Conforme a pesquisadora Clarice Greco, essa confluência geracional é característica dos remakes, que não raramente costumam reunir pais e filhos em frente à televisão e são como um ritual de afeto. Contudo, o que faz com que os filhos permaneçam mirando o televisor é exatamente o que Roberta e Paula relatam: a capacidade de a produção fazer sentido ao espectador, independentemente da faixa etária.
Veneza Ronsini avalia que, nesse sentido, o remake de Pantanal carrega o mérito de ter sido bem adaptado à realidade atual, de modo que consegue cativar o público da trama original e este novo, mais atento aos temas abordados nas entrelinhas do arco de cada personagem. Estão na novela discussões sobre racismo, homofobia, machismo, diferença de classes e os impactos do agronegócio no meio ambiente, entre outras.
O próprio casal de protagonistas, Juma (Alanis Guillen) e Jove (Jesuíta Barbosa), analisa a pesquisadora, pode ter cativado os espectadores mais jovens por romper com padrões normativos de gênero. Afinal, há uma nítida inversão nos papéis normalmente associados ao homem e à mulher no comportamento de cada um deles na relação.
— O público mais jovem não quer saber desse romantismo ultrapassado. Porque o romantismo, como conceito, é uma coisa conservadora, heteronormativa e que delimita muito os papéis de masculino e feminino. Acho que essa quebra é muito importante para as novas gerações. E, nesse sentido, a novela, ao mesmo tempo em que propõe uma mudança de costumes, também acompanha as mudanças que já estão aí. A nossa juventude já está vivendo isso, então é muito mais fácil ela acompanhar uma novela que tenha esse tipo de posição — diz Veneza.
As duas pesquisadoras concordam que, para além de tudo isso, há ainda um ponto bastante simples: Pantanal já era um sucesso. Quando foi exibida originalmente, o público jovem da época também assistia à novela. Muitos são os fatores que podem explicar esse estrelato, desde o apelo às imagens da natureza, que tendem a atrair por gerar conforto, até o bom uso da música e a curiosidade sobre a região pantaneira, pouco conhecida por grande parte dos brasileiros, entre outros.

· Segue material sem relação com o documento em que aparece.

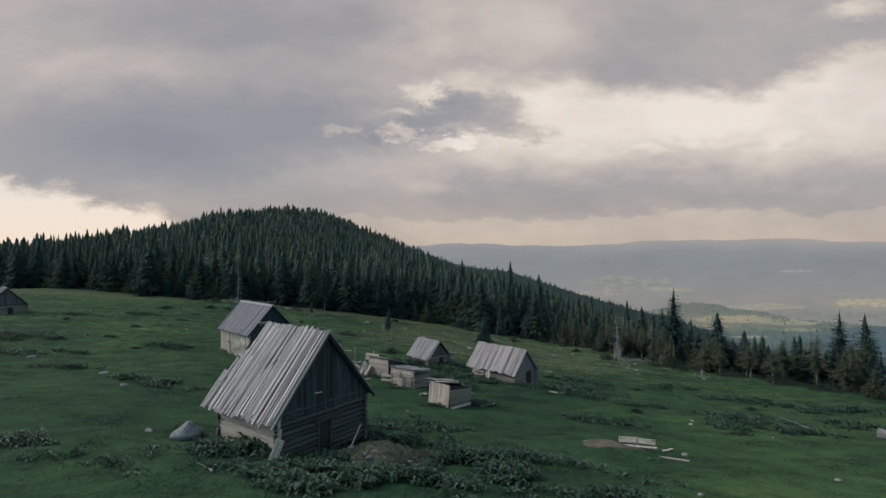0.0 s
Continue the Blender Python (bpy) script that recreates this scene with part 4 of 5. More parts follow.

Também concordam que o sucesso feito agora pelo remake vai subir a régua para as produções vindouras. Não há como prever se disso nascerá uma nova geração noveleira, que a partir de Pantanal vai continuar a assistir ao gênero e garantir a audiência do novo folhetim. Só o que é possível afirmar é que o desafio vai ser grande.
— A próxima trama está encrencada — brinca Clarice.